The Bulloch Herald announced on March 23, 1939, that a farmer in Bulloch County had won "Best Negro Farmer of the Year," a prestigious competition of the Atlanta Constitution.
Eddie Wilson was a 40-year-old former sharecropper whose hard work allowed him to buy his own farm. He had 124 acres under cultivation, upon which he grew cotton, raised livestock and managed a stand of 144 acres of timber.
Visited at his farm by representatives of the Atlanta newspaper and the Bulloch County farm agent, Wilson was taken aback by the honor. He told visitors he applied thriftiness to all that he did.
"I didn't buy what I couldn’t raise, and I grew everything that I could that we needed," he said. "If any farmer grows what he needs, and changes his crops around using all of his lands, he can make a profit from his farm."

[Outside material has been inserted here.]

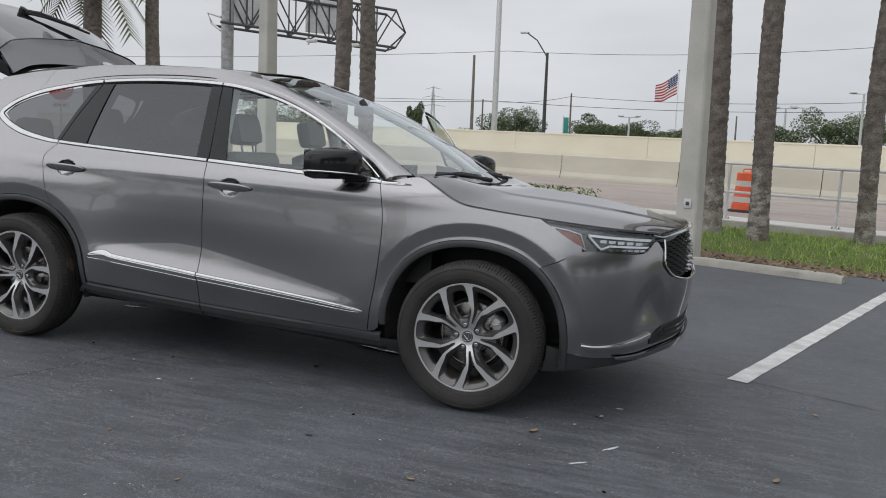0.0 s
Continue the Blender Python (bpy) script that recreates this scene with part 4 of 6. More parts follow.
def spline(xs, ys, x):
    x = min(max(x, xs[0]), xs[-1])
    i = max(k for k in range(len(xs) - 1) if k == 0 or xs[k] <= x)
    h = xs[i + 1] - xs[i]
    t = (x - xs[i]) / h

    def slope(k):
        a, b = max(0, k - 1), min(len(xs) - 1, k + 1)
        return (ys[b] - ys[a]) / (xs[b] - xs[a])
    return (2 * t ** 3 - 3 * t * t + 1) * ys[i] + (t ** 3 - 2 * t * t + t) * h * slope(i) + (3 * t * t - 2 * t ** 3) * ys[i + 1] + (t ** 3 - t * t) * h * slope(i + 1)


def smooth(a, b, x):
    t = min(1.0, max(0.0, (x - a) / (b - a)))
    return t * t * (3 - 2 * t)


def nose(z):
    return spline((0.2, 0.32, 0.45, 0.62, 0.80, 0.90, 0.98, 1.2), (3.72, 3.86, 3.88, 3.903, 3.903, 3.880, 3.83, 3.5), z)


def stern(z):
    return spline((0.25, 0.40, 0.52, 0.66, 0.78, 0.90, 1.05, 1.18, 1.40, 1.66), (-0.96, -1.03, -1.09, -1.15, -1.17, -1.12, -1.06, -1.00, -0.80, -0.52), z)


FRONT_AT, REAR_AT = 3.12, -0.55


def base_y(x, z):
    """The right flank before it turns in towards the nose and the tail."""
    d = min(max(x, -0.7), 3.4) - 1.45
    y = spline(ZS, [a * d * d + b * d + c for a, b, c in SIDE], z)
    # the ledge over the door's bright strip
    zc = 0.571 - 0.0775 * (x - 0.55)
    on = smooth(0.42, 0.75, x) * (1 - smooth(2.15, 2.42, x))
    y -= on * 0.014 * math.exp(-((z - zc + 0.02) / 0.06) ** 2)
    # the facet above it leans back to a crease that is highest between the doors
    high = 0.016 + 0.125 * max(0.0, min((x - 0.52) / 0.62, (2.36 - x) / 1.05, 1.0)) ** 0.8
    lean = 0.140 * (high - 0.016) * on
    up = z - zc - 0.010
    w = smooth(-0.012, 0.012, up - high)
    y += lean * ((1 - w) * max(0.0, up / high) + w * math.exp(-((up - high) / 0.16) ** 2))
    # raised lips round the wheel openings
    for hx, hz in HUBS:
        r = math.hypot(x - hx, z - hz)
        r -= 0.012 * ((x - hx) / max(r, 0.01)) ** 2 + 0.072 * ((x - hx) * (z - hz) / max(r, 0.01) ** 2) ** 2
        y -= 0.012 * (1 - smooth(0.54, 0.95, r)) * smooth(0.2, 0.5, z)
        # the skin rolls in from a crease to the plastic trim
        y += 0.015 * min(1.0, max(0.0, (0.564 - r) / 0.066)) * smooth(0.05, 0.45, (z - hz) / max(r, 0.01))
    # the fold along the side of the rear bumper
    y -= 0.038 * smooth(-0.26, -0.52, x) * max(0.0, 1 - (z - 0.80) / 0.24 if z > 0.80 else 1 - (0.80 - z) / 0.20)
    # the shoulder under the windows
    zs = 1.125 - 0.024 * (x - 0.2)
    y -= 0.010 * math.exp(-((z - zs + 0.03) / 0.045) ** 2) * smooth(-0.5, 0.2, x) * (1 - smooth(2.5, 3.1, x))
    # dished recesses behind the handles
    for hx, hz in ((0.352, 1.052), (1.470, 1.017)):
        q = ((x - hx) / 0.066) ** 2 + ((z - hz) / 0.047) ** 2
        if q < 1:
            y += 0.034 * (1 - q) ** 0.8
    return y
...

Wilson said his 18 bales of cotton gleaned from 21 acres had earned him a profit of $735, and his sale of 34 pigs from the three litters of his hybrid sow Bessie had earned him a profit of $959 — in what he called a bad year.
Wilson explained that he sharecropped from 1920 until he was able to buy some land, and he took the profit from his labor on his original land to buy 73 more acres. He put 20 acres of that land under cultivation, then harvested much of the timber on the rest.
Asked what he would do with the $500 prize money that accompanied his award, he said he would finally put some plumbing in his house, doing away with all those trips to the well. Then, he would add a new fence around some of his property with the rest.
The reporter commented that Wilson's farm was clean and orderly, his house was spotless, and his kitchen shelves were lined with cans and jars of fruits and vegetables from his own gardens.
Wilson was not one to sit on his laurels. According to the Washington Afro-American newspaper on March 6, 1956, Wilson was selected one of the "two best colored farmers in Georgia” along with John W. Hunter of Early County.
It was reported that the judges of the competition couldn't decide who was doing a better job, so they declared them both the best.